Chamber Business News

The gateway to a strong economy

Last week the Arizona-Mexico Commission (AMC) hosted Gateway to Arizona, an event showcasing the vast opportunities Arizona’s border cities provide.

The Gateway to Arizona series took place in Douglas, Nogales and Yuma- all neighboring Mexico. Each event featured a community leader who moderated a panel with Governor Doug Ducey Chief of Staff Kirk Adams, President of the AMC Board of Directors Jessica Pacheco and University of Arizona Economic and Business Research Center Director Dr. George Hammond.

The presentations and panels illustrated how Arizona’s border cities are beneficial to the state overall and to its economic prosperity.

Douglas, Nogales and Yuma’s strong trade relationship with Mexico also makes them attractive places to open, expand and conduct business.

Douglas           

The Gateway to Arizona event in Douglas was held at the Gadsden Hotel with Mayor Robert Uribe moderating the panel.

“We all play incredible roles in the country’s economy. Not just the state, but in the entire country. We play an incredible role not just in commerce, [but also] produce, [and] relationship with Mexico- so all of those components are incredibly important in highlighting and also educating those that haven’t been to the border what major role we play,” Mayor Uribe explained.

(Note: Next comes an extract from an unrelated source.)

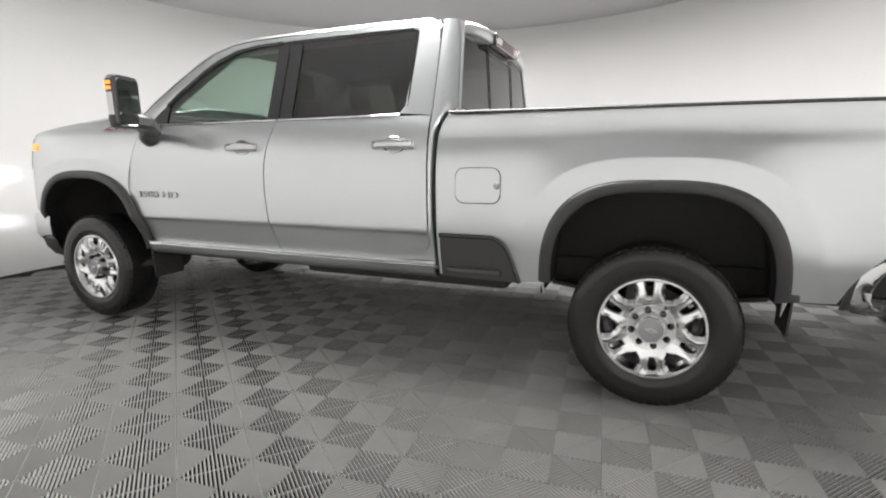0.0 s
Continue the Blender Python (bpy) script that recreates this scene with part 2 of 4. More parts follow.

He also explained that the city offers tax incentives for small businesses and has a robust relationship with its neighbors in Mexico, making it an attractive place for those looking for jobs or hoping to conduct business.

U.S. Census Bureau data shows that Douglas’ Border Port of Entry saw $770,164,442 in commodity flows in 2017.   

Nogales

The Gateway to Arizona event in Nogales was held at the CMV Warehouse and Jaime Chamberlain, president of Chamberlain Distributing, Inc., moderated the panel.

“The benefits of our ports of entry and our relationship with Mexico are extremely important for people across the state,” Chamberlain explained.

Nogales has been importing and exporting fruits and vegetables with Mexico for over a century.

“Border cities are pretty much the engine that makes a tremendous amount of business flow through the state. We’ve got the cattle industry, the produce industry, the maquiladora industry here in this small community and small communities all over the state of Arizona,” Chamberlain said.

U.S. Census Bureau data shows that Nogales’ Border Port of Entry saw $9,377,148,175 in commodity flows in 2017.   

Yuma

The Gateway to Arizona event in Yuma was held at Arizona Western College and Julie Engel, CEO and president of Greater Yuma Economic Development Corporation, moderated the panel.

Engel explained that Yuma is unique because “we touch four different states: the state of Sonora, the state of Baja, the state of Arizona and the state of California.”

Yuma’s proximity to Sonora and Baja impacts its success in agriculture.

“Agriculture in our overall economy is over a $3.5 billion industry and during the winter we need about 40,000 skilled laborers to harvest the lettuce and all the other leafy greens,” City of Yuma Mayor Douglas J. Nicholls said in a video presented at the event. “20,000 people come through the San Luis Port of Entry to work and support our economy. So, it’s a very unique kind of bond between the American side and the Mexican side of the port region to really help support our economy.”

U.S. Census Bureau data shows the Border Port of Entry in San Luis, located in Yuma County, saw $666,454,319 in commodity flows in 2017. In August alone, the city saw $47,356,176 in commodity flows.